Input for this task →
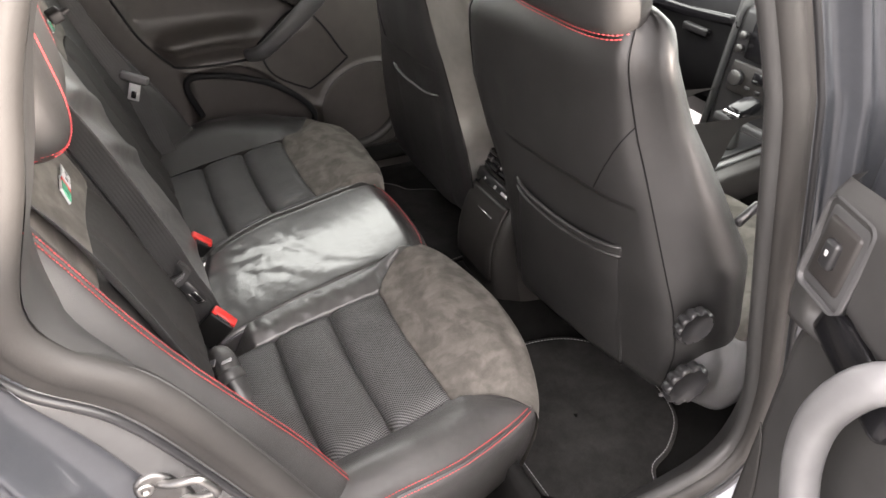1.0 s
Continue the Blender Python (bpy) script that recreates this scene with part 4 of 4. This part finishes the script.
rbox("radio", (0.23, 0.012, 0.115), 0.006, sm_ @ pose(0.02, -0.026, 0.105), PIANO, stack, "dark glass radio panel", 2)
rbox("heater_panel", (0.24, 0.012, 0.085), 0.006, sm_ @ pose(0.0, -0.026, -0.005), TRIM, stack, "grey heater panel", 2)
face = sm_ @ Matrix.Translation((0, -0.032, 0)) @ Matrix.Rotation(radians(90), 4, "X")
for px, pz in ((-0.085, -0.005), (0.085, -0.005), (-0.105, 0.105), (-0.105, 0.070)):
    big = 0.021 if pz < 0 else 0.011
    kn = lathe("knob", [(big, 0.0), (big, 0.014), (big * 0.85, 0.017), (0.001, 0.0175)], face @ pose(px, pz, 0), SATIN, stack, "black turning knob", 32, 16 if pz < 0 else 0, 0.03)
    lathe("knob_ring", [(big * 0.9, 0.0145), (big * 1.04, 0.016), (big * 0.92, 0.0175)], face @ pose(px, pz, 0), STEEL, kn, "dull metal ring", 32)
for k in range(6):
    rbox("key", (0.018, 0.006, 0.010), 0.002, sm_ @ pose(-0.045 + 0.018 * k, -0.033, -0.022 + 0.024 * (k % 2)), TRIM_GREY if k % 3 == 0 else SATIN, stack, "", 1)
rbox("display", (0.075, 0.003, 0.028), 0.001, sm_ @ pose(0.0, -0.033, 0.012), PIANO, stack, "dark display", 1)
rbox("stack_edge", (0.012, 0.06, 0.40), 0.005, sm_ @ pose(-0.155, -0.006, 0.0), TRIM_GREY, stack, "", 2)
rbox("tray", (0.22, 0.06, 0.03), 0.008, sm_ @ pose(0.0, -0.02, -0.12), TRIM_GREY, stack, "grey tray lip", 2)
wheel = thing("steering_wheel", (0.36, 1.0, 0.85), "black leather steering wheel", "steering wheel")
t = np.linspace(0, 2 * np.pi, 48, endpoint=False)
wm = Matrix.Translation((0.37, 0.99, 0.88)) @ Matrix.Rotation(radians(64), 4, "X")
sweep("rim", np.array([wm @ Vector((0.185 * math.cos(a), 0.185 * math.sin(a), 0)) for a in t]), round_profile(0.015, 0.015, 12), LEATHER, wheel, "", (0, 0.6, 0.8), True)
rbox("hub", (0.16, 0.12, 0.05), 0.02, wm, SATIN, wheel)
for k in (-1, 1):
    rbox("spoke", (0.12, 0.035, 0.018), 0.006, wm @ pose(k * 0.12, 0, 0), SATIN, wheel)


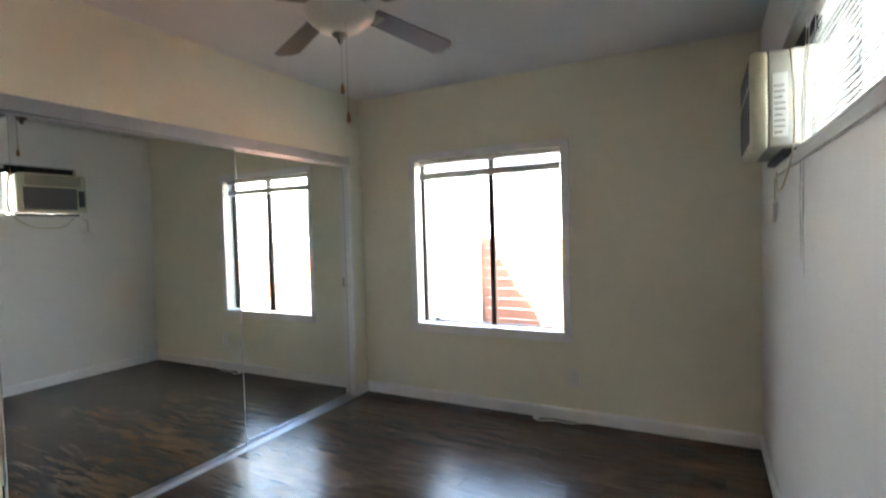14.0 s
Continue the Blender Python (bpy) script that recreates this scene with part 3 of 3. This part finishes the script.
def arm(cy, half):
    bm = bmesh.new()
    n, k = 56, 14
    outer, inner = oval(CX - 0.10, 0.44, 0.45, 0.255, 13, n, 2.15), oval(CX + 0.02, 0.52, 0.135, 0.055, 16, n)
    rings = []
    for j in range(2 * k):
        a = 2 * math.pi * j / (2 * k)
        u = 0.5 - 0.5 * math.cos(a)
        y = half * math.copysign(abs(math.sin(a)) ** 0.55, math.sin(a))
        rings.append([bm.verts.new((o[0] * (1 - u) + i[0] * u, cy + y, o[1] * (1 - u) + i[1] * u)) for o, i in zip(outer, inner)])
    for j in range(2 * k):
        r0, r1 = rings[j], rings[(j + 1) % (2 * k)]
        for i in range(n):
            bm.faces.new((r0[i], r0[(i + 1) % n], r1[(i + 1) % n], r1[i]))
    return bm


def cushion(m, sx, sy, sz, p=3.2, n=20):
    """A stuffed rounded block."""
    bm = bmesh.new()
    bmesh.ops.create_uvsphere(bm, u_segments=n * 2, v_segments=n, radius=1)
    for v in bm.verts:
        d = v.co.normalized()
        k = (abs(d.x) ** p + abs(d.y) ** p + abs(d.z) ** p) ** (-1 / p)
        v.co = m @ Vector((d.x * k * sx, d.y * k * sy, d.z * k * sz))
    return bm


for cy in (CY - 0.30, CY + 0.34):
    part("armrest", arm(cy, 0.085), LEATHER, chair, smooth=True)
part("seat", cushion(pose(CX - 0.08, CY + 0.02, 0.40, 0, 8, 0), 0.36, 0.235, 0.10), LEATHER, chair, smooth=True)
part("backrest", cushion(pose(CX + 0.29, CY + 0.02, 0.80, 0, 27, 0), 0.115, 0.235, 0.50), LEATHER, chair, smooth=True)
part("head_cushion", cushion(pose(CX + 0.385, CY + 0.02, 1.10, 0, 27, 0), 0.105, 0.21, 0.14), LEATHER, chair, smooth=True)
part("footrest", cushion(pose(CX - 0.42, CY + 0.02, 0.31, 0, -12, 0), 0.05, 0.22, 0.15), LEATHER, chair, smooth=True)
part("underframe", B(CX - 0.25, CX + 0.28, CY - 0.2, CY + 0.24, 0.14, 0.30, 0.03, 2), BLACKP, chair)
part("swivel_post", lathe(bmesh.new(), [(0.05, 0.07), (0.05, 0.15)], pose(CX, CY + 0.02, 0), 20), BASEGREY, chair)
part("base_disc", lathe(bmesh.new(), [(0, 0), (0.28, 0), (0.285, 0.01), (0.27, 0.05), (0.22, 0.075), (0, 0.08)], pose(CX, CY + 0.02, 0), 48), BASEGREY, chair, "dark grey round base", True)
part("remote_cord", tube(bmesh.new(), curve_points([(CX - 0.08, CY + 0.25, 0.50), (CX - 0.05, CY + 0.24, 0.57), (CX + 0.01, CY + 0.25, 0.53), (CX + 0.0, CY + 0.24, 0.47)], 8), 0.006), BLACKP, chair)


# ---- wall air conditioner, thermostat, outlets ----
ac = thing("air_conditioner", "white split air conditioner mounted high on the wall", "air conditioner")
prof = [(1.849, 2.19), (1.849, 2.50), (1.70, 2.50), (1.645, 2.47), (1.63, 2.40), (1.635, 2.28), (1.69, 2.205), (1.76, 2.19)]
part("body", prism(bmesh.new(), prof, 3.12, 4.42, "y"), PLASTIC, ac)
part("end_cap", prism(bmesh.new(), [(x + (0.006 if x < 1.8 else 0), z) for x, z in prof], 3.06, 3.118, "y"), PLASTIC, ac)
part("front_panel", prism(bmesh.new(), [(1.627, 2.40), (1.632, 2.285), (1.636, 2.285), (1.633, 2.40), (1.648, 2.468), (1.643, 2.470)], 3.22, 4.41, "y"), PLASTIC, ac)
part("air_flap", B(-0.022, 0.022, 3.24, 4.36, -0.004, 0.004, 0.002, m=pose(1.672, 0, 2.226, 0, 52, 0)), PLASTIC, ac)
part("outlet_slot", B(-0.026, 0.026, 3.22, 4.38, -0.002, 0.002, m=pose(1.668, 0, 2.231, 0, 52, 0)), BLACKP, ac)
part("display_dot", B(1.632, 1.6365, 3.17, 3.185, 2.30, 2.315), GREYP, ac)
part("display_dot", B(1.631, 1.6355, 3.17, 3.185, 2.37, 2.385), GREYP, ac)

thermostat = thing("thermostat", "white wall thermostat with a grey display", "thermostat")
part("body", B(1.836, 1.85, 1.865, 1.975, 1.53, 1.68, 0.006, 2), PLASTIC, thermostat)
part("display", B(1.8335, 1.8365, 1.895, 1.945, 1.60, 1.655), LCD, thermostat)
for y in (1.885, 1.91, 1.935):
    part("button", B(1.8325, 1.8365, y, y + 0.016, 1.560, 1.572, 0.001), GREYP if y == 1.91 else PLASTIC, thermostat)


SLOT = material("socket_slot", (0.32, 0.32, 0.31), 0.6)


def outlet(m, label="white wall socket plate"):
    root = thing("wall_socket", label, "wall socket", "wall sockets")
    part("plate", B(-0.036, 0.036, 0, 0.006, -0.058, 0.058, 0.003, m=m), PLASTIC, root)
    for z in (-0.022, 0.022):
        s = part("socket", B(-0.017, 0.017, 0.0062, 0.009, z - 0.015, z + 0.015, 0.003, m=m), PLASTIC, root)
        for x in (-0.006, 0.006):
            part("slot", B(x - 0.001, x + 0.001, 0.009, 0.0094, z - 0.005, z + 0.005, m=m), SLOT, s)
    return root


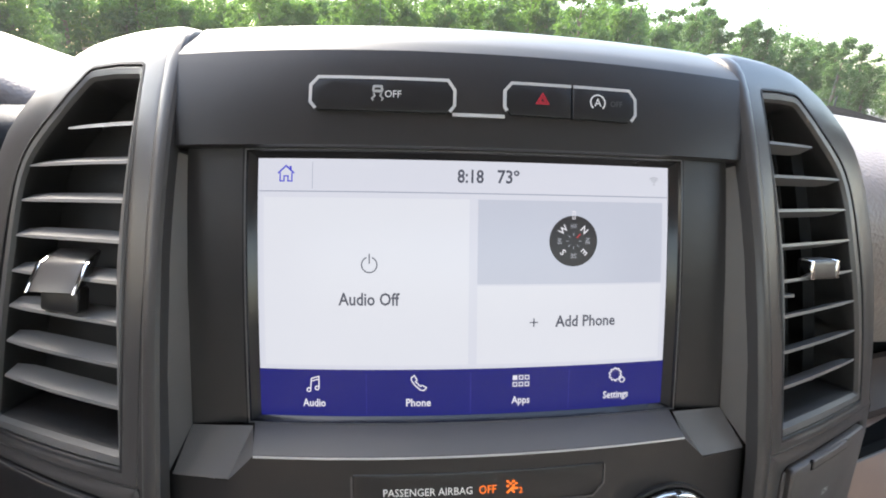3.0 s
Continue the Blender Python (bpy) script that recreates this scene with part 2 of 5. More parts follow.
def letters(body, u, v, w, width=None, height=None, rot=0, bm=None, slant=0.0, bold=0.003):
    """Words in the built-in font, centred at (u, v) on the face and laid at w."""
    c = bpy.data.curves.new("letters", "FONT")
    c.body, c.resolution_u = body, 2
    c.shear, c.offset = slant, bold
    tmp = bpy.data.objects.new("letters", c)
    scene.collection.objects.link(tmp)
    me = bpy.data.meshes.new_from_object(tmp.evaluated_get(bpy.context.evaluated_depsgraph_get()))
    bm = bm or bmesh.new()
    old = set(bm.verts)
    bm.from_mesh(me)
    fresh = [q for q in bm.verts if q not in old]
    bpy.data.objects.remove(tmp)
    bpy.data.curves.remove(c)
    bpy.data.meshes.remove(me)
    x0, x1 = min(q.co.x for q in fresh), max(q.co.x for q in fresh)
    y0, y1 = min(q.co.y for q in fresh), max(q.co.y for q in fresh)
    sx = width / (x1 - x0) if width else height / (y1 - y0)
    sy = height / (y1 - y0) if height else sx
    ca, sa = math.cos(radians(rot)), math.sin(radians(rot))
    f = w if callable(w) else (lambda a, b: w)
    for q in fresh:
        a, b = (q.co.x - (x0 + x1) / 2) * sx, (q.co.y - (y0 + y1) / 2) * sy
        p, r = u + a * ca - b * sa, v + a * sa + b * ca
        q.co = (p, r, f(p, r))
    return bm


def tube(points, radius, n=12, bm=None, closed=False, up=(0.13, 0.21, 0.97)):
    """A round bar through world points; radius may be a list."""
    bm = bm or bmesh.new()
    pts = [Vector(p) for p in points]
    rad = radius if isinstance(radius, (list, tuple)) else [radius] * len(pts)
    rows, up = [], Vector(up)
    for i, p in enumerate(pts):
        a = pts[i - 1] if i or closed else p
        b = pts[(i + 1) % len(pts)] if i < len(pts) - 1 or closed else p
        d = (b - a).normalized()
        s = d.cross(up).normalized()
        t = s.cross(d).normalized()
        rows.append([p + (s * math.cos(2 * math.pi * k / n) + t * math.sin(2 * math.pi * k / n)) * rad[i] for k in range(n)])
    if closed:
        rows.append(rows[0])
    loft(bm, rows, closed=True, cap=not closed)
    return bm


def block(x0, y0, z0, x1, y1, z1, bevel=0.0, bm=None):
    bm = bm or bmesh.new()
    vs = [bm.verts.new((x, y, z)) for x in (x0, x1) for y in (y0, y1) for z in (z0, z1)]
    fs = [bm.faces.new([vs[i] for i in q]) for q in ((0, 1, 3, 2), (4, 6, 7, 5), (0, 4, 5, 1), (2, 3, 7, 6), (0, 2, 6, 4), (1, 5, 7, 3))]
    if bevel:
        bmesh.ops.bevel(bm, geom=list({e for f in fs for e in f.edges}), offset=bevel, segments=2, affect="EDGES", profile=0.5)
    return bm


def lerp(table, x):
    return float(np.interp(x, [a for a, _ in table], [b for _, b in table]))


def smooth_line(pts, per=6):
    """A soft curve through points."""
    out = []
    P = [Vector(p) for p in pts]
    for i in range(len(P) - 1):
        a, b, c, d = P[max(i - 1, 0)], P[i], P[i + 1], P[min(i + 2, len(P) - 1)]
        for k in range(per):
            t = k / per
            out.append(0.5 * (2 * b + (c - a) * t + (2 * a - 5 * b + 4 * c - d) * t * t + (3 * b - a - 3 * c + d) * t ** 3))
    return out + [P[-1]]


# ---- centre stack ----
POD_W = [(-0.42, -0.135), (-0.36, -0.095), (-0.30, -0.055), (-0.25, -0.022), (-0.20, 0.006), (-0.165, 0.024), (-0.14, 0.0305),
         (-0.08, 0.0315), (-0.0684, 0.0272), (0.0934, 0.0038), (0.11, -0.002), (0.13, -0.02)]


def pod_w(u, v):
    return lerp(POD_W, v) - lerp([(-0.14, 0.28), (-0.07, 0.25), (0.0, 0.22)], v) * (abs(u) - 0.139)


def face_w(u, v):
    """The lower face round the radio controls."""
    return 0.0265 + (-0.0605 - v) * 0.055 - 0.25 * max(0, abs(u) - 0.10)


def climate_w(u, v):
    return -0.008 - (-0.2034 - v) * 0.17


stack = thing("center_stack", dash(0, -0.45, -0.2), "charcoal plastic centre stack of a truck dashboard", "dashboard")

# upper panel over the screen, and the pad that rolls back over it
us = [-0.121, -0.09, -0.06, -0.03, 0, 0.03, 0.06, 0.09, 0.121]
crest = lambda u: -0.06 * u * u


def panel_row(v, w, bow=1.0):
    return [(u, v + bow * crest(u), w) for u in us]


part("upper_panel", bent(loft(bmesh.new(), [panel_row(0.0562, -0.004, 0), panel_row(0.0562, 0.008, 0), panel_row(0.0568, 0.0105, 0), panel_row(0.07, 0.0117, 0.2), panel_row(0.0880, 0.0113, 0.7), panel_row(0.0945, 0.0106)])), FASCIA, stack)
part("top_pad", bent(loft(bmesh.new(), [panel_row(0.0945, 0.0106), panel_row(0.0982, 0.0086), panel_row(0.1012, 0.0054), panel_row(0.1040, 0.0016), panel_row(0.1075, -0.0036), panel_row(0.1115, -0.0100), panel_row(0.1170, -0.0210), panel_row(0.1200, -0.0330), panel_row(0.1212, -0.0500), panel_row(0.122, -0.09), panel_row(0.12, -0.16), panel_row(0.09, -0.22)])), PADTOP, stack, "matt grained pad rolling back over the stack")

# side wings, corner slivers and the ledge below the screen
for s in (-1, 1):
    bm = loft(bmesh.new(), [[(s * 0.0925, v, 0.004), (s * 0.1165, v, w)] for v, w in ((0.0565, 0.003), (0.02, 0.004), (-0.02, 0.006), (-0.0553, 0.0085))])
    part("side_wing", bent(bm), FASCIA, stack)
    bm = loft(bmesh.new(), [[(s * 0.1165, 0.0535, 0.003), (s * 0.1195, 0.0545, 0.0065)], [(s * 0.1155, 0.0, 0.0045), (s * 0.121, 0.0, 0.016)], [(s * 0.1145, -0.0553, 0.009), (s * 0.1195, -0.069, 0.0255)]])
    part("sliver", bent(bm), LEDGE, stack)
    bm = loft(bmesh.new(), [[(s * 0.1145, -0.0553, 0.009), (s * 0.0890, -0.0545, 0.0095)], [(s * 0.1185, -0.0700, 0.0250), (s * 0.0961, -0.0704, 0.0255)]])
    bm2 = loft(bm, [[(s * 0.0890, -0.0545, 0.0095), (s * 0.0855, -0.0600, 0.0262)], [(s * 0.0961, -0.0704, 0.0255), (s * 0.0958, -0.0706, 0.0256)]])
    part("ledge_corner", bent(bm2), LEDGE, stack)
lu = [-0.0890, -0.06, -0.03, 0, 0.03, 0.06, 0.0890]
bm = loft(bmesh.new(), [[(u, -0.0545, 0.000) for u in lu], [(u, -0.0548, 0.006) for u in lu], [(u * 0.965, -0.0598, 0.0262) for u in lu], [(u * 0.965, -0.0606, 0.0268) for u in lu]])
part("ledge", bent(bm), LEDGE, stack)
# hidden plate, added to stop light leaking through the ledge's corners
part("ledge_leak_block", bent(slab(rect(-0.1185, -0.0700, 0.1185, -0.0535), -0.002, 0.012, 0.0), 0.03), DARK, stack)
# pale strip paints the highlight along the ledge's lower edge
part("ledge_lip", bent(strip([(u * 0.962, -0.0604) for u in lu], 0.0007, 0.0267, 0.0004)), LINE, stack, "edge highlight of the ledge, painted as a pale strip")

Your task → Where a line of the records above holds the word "scene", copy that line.

Reply to the task →
Continue the Blender Python (bpy) script that recreates this scene with part 4 of 4. This part finishes the script.
Continue the Blender Python (bpy) script that recreates this scene with part 3 of 3. This part finishes the script.
Continue the Blender Python (bpy) script that recreates this scene with part 2 of 5. More parts follow.
    scene.collection.objects.link(tmp)